→ Supplied data:
----------------
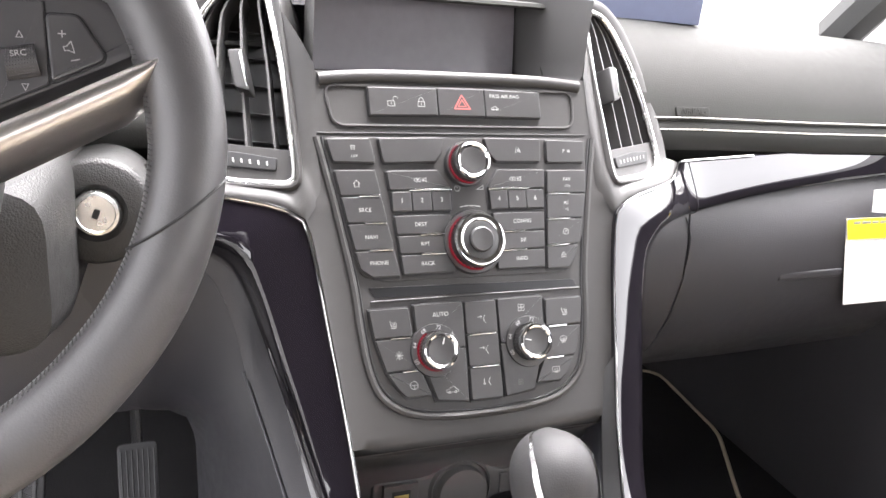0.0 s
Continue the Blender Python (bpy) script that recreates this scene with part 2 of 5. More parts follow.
def lettering(text, size, m, bm=None, depth=0.0):
    """A word in the built-in font, centred on the origin of the frame m."""
    cu = bpy.data.curves.new("text", "FONT")
    cu.body, cu.size, cu.align_x, cu.align_y, cu.extrude, cu.resolution_u = text, size, "CENTER", "CENTER", depth, 3
    ob = bpy.data.objects.new("text", cu)
    me = bpy.data.meshes.new_from_object(ob)
    bm = bm or bmesh.new()
    base = len(bm.verts)
    bm.from_mesh(me)
    bm.verts.ensure_lookup_table()
    for v in bm.verts[base:]:
        v.co = m @ v.co
    bpy.data.objects.remove(ob)
    bpy.data.curves.remove(cu)
    bpy.data.meshes.remove(me)
    return bm


def strokes(lines, w, m, bm=None):
    """Flat printed lines of width w in the frame m."""
    bm = bm or bmesh.new()
    for line in lines:
        for a, b in zip(line[:-1], line[1:]):
            a, b = np.array(a, float), np.array(b, float)
            t = (b - a) / (np.linalg.norm(b - a) + 1e-9)
            s = np.array([-t[1], t[0]]) * w / 2
            a, b = a - t * w * 0.3, b + t * w * 0.3
            bm.faces.new([bm.verts.new(m @ Vector((*p, 0))) for p in (a - s, b - s, b + s, a + s)])
    return bm


def arc(cx, cy, r, a0, a1, n=10):
    return [(cx + r * math.cos(radians(a)), cy + r * math.sin(radians(a))) for a in np.linspace(a0, a1, n)]


def scaled(lines, k):
    return [[(x * k, y * k) for x, y in l] for l in lines]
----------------
→ Challenge:
Every line should be retyped exactly, with the pictures omitted.

→ Answer:
0.0 s
Continue the Blender Python (bpy) script that recreates this scene with part 2 of 5. More parts follow.
def lettering(text, size, m, bm=None, depth=0.0):
    """A word in the built-in font, centred on the origin of the frame m."""
    cu = bpy.data.curves.new("text", "FONT")
    cu.body, cu.size, cu.align_x, cu.align_y, cu.extrude, cu.resolution_u = text, size, "CENTER", "CENTER", depth, 3
    ob = bpy.data.objects.new("text", cu)
    me = bpy.data.meshes.new_from_object(ob)
    bm = bm or bmesh.new()
    base = len(bm.verts)
    bm.from_mesh(me)
    bm.verts.ensure_lookup_table()
    for v in bm.verts[base:]:
        v.co = m @ v.co
    bpy.data.objects.remove(ob)
    bpy.data.curves.remove(cu)
    bpy.data.meshes.remove(me)
    return bm


def strokes(lines, w, m, bm=None):
    """Flat printed lines of width w in the frame m."""
    bm = bm or bmesh.new()
    for line in lines:
        for a, b in zip(line[:-1], line[1:]):
            a, b = np.array(a, float), np.array(b, float)
            t = (b - a) / (np.linalg.norm(b - a) + 1e-9)
            s = np.array([-t[1], t[0]]) * w / 2
            a, b = a - t * w * 0.3, b + t * w * 0.3
            bm.faces.new([bm.verts.new(m @ Vector((*p, 0))) for p in (a - s, b - s, b + s, a + s)])
    return bm


def arc(cx, cy, r, a0, a1, n=10):
    return [(cx + r * math.cos(radians(a)), cy + r * math.sin(radians(a))) for a in np.linspace(a0, a1, n)]


def scaled(lines, k):
    return [[(x * k, y * k) for x, y in l] for l in lines]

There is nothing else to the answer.